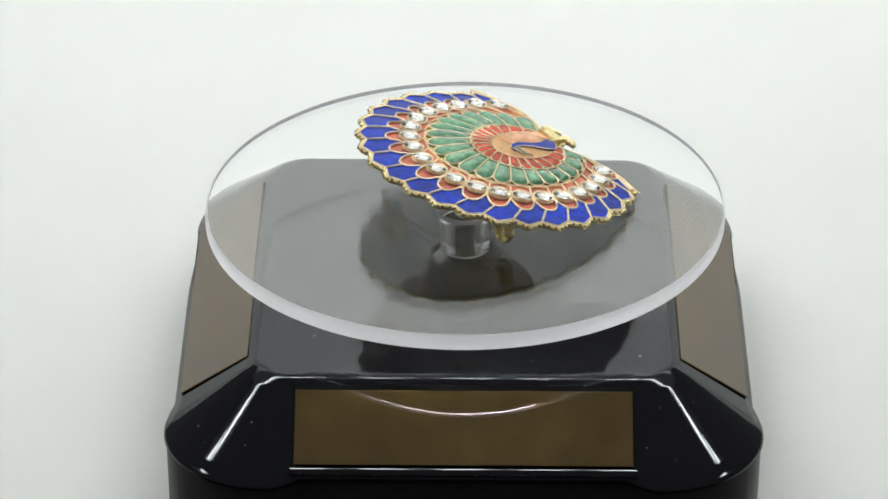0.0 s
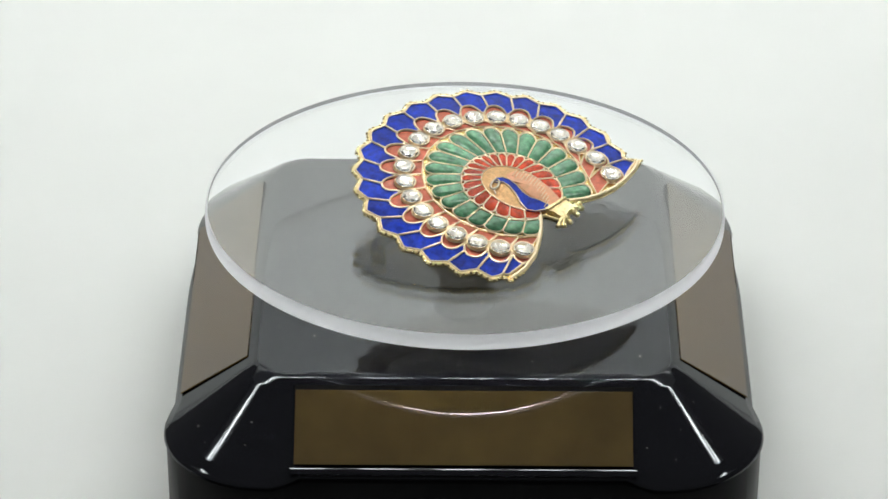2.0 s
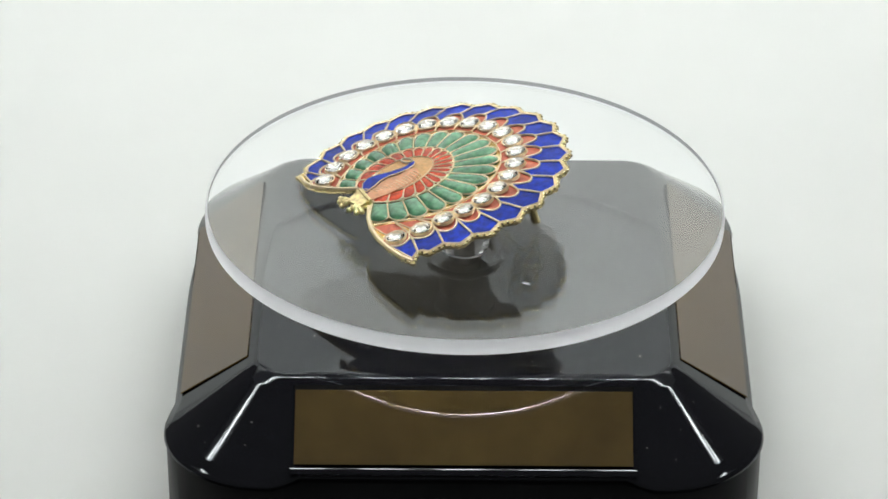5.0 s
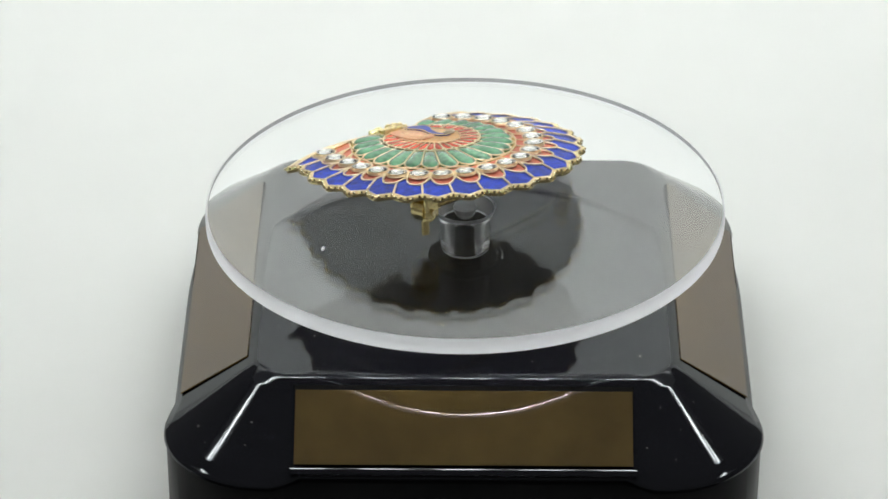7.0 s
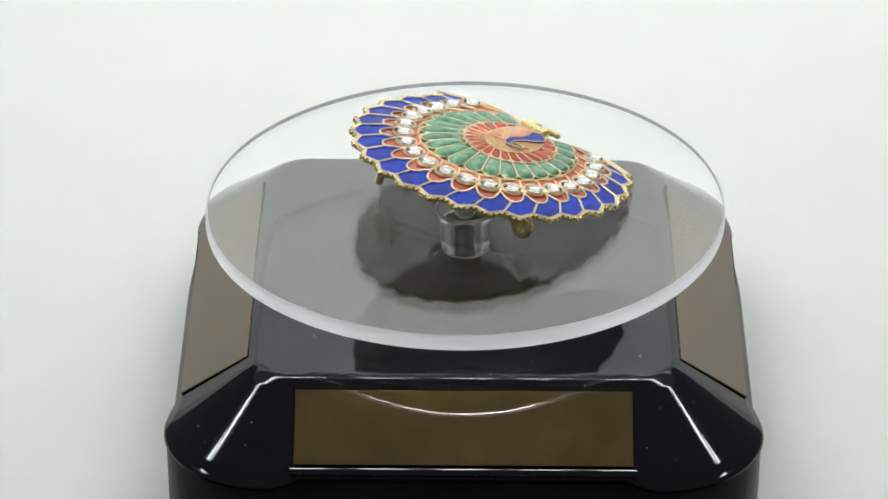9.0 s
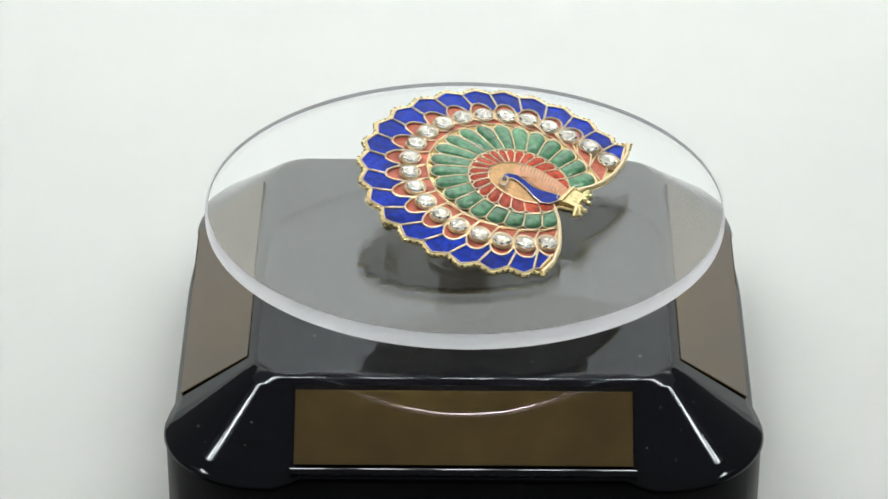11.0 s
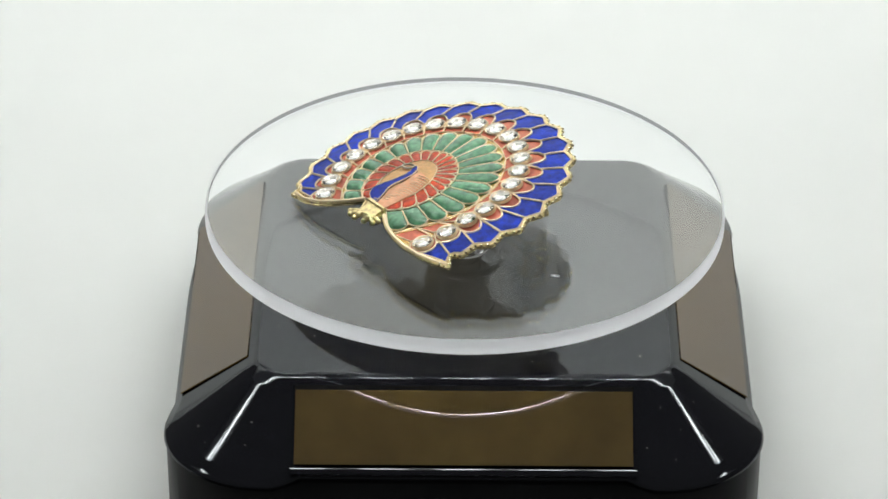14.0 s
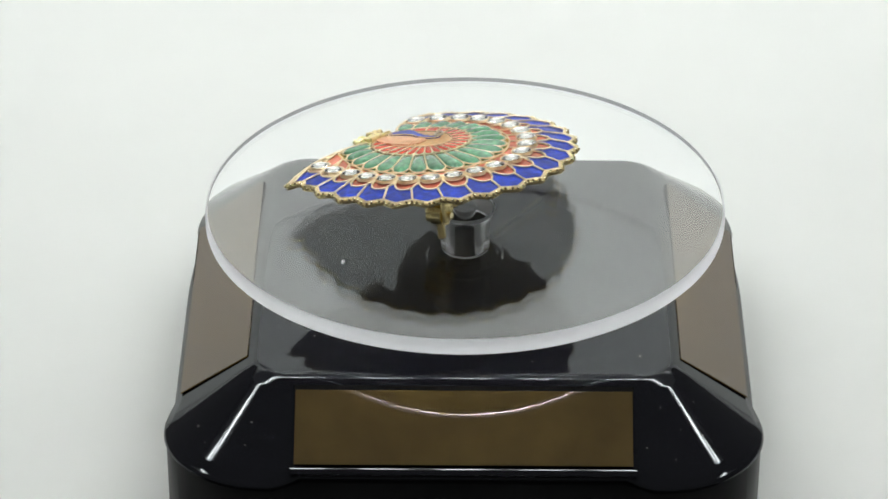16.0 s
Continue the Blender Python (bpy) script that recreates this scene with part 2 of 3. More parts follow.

----

> [Direction]: Pictures are excluded; copy all other data exactly as shown.

> [Solution below]:
0.0 s
2.0 s
5.0 s
7.0 s
9.0 s
11.0 s
14.0 s
16.0 s
Continue the Blender Python (bpy) script that recreates this scene with part 2 of 3. More parts follow.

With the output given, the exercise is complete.